# GOAL
Word for word, give the material below again, minus any images.
========================
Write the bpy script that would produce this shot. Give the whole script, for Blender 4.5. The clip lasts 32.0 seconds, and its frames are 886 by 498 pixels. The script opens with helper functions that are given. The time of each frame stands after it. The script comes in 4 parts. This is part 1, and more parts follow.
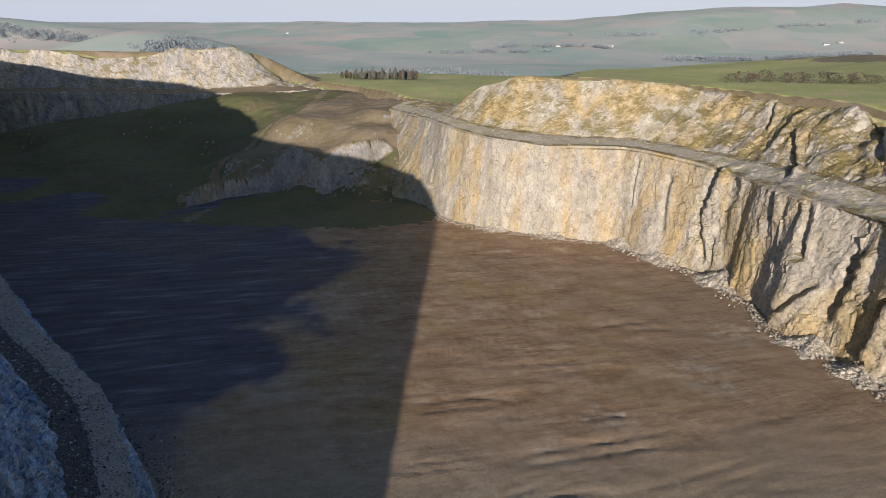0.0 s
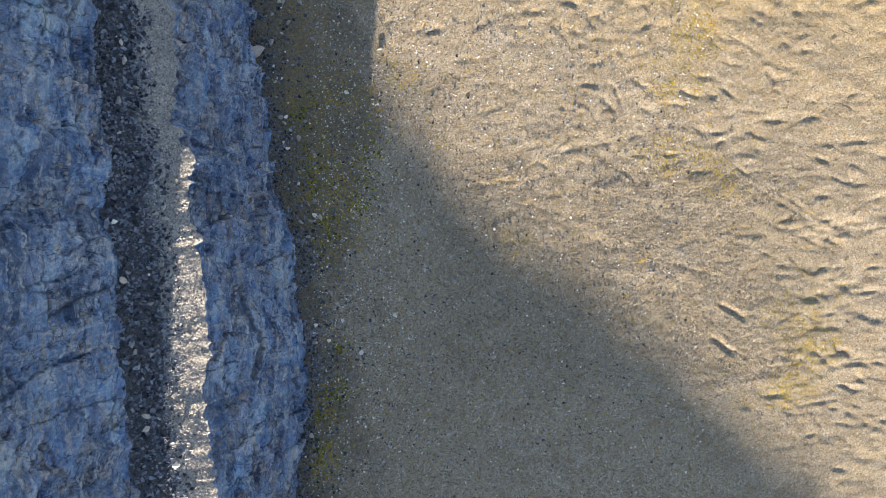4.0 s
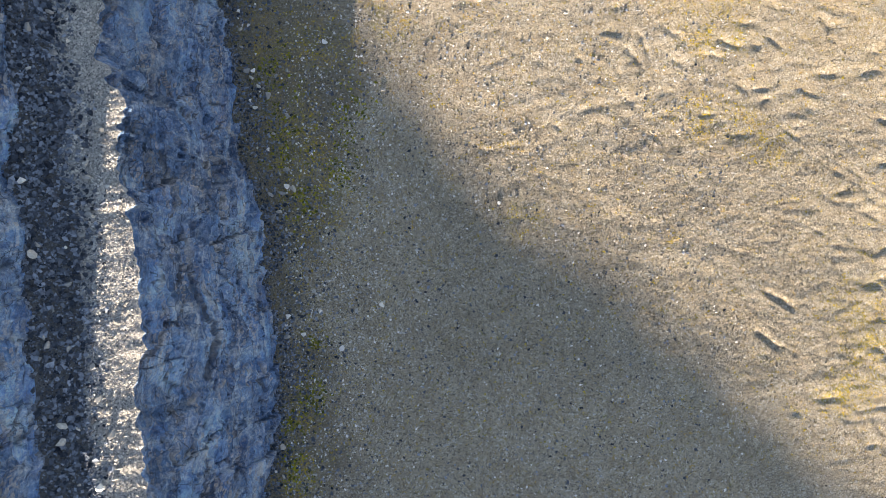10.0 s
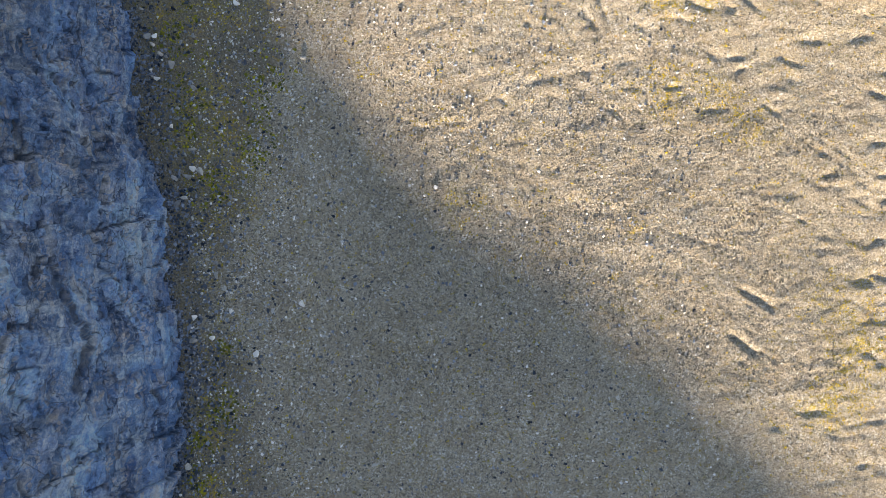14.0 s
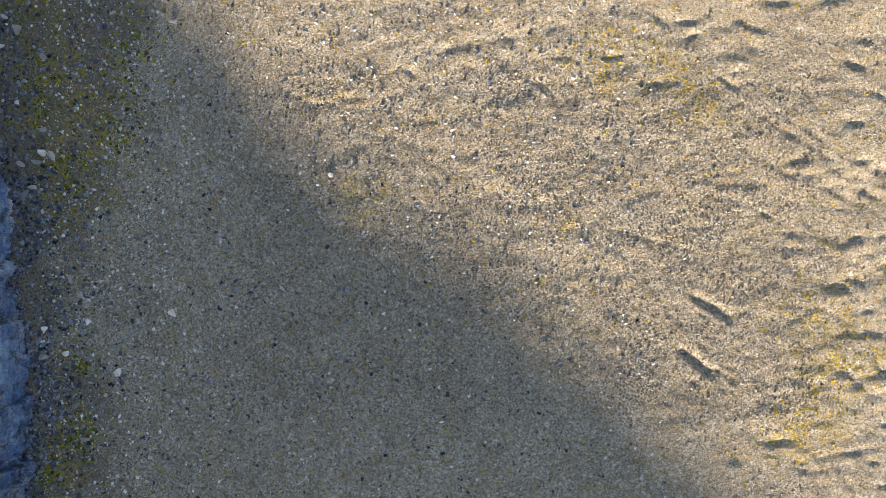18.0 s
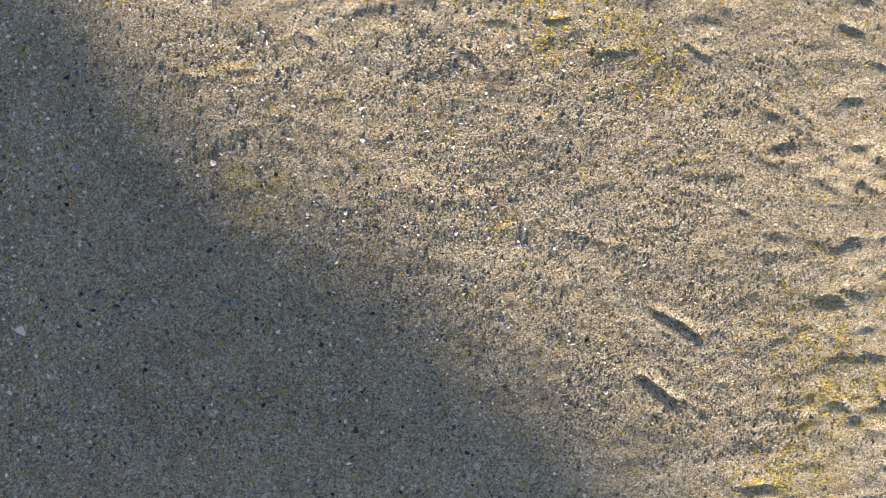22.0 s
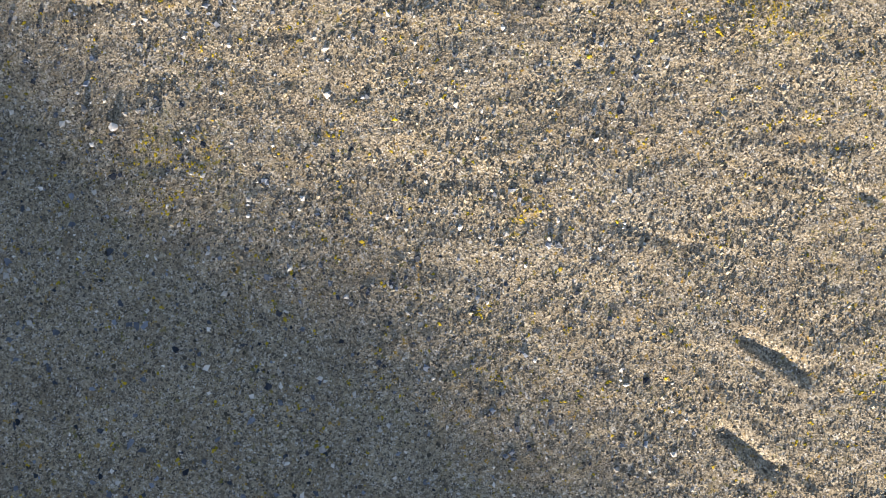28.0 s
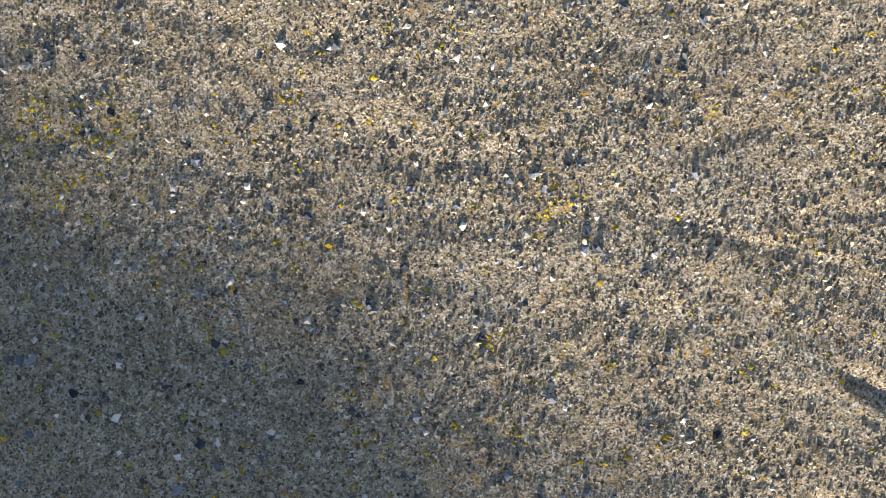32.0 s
========================
# FINAL RESULT
Write the bpy script that would produce this shot. Give the whole script, for Blender 4.5. The clip lasts 32.0 seconds, and its frames are 886 by 498 pixels. The script opens with helper functions that are given. The time of each frame stands after it. The script comes in 4 parts. This is part 1, and more parts follow.
0.0 s
4.0 s
10.0 s
14.0 s
18.0 s
22.0 s
28.0 s
32.0 s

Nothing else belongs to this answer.